Сергей Аверинцев - Беседы о культуре Страница 4
Сергей Аверинцев - Беседы о культуре читать онлайн бесплатно
Но если уж говорить о задаче, то я понимающее как лепку или мозаичное выкладывание из слов интеллектуального образа предмета. Образа, построенного на каркасе схемы, но дающего нечто, чего схема дать не может.
— А какова роль адресата, собеседника в построении научной филологической работы?

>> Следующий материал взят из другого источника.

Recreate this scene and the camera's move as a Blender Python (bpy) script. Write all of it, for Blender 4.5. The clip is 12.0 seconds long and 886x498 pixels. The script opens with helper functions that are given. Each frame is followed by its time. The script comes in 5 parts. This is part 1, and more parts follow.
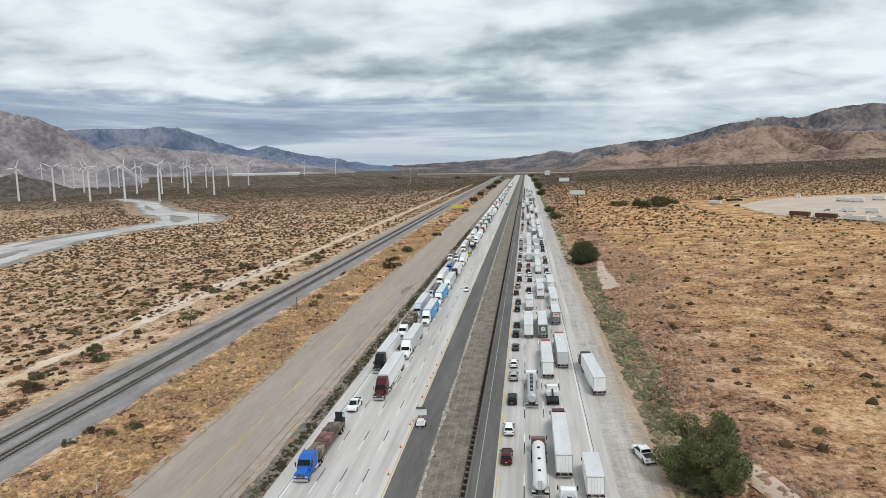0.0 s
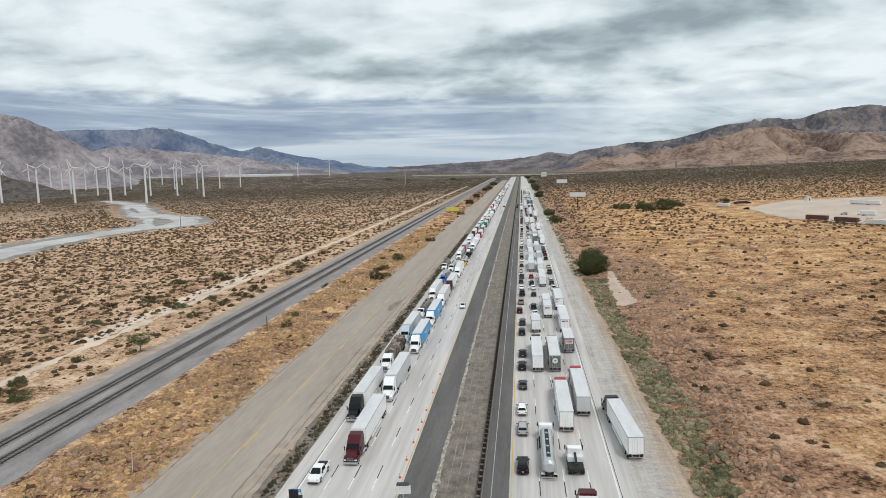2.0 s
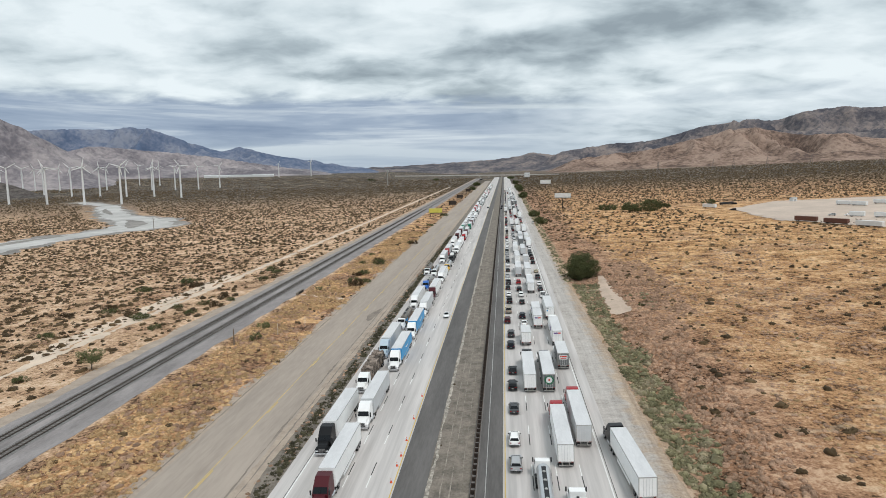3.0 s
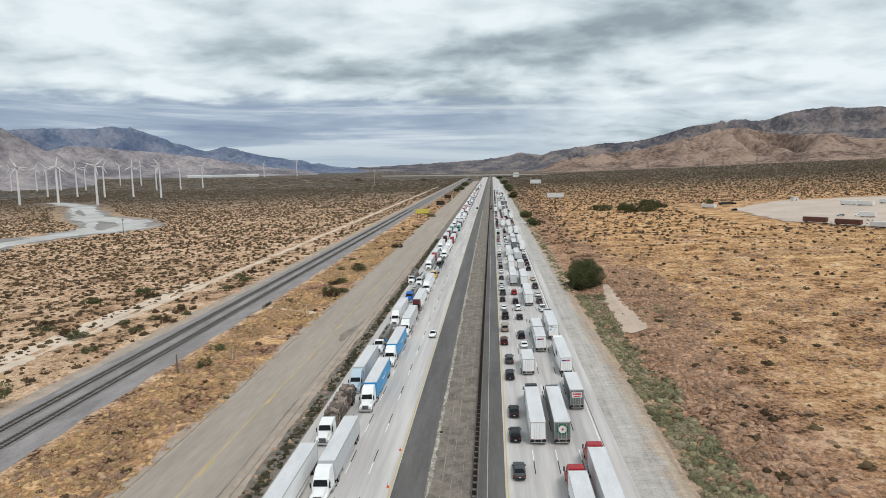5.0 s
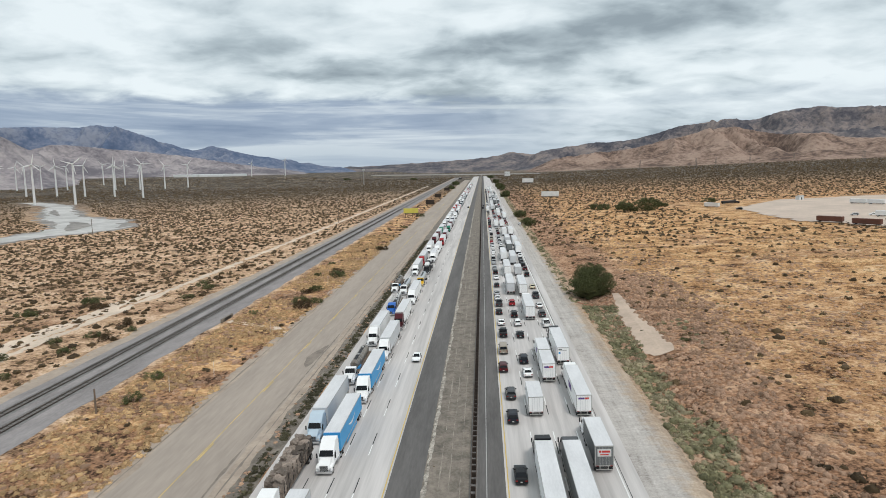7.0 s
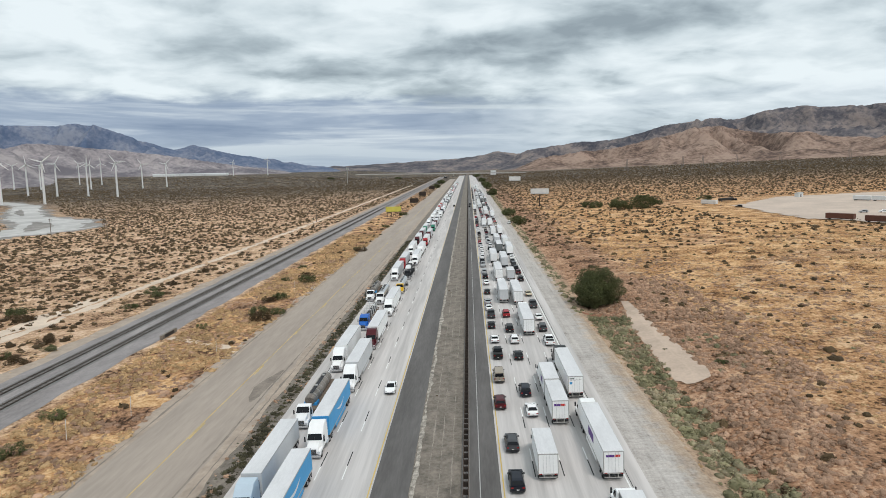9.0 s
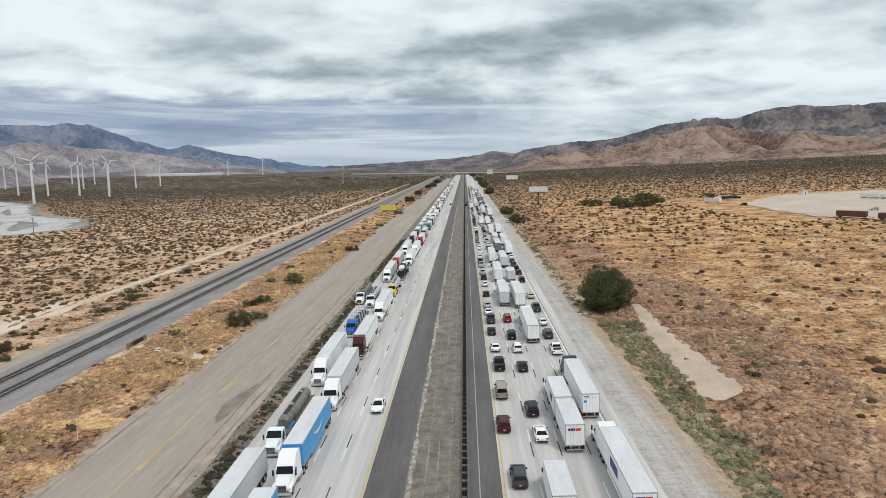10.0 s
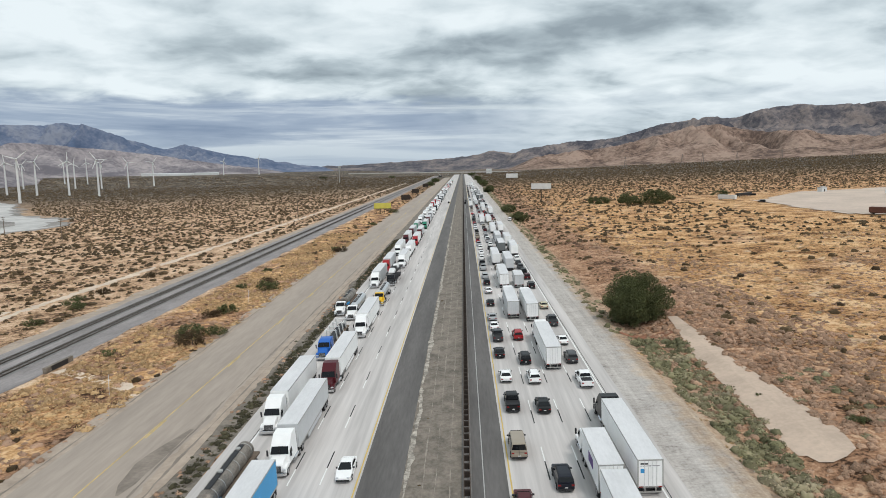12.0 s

— В моей работе - очень большая. Я не могу ни говорить, ни писать в пустое пространство. Мне помогает то, что я вижу предмет как бы одновременно моими гобственными глазами и глазами моих читателей и слушателей; от столкновения того и другого приходят мысли, которые во внутренней изоляции от собеседника не явились бы. Я знаю, насколько я завишу от принадлежности к моему поколению, от опыта моего поколения. Конечно, в акте мысли стараешься освободиться от такой зависимости, но лишь постольку, поскольку в нем стараешься освободиться от себя самого — иначе мысль не была бы мыслью.
— Всем известно, что в переводе «филология» означает «любовь к слову». Но входит ли в «обязанности» науки, которой вы служите, любовь к тому, что стоит за словом: к миру людей и человеческих отношений?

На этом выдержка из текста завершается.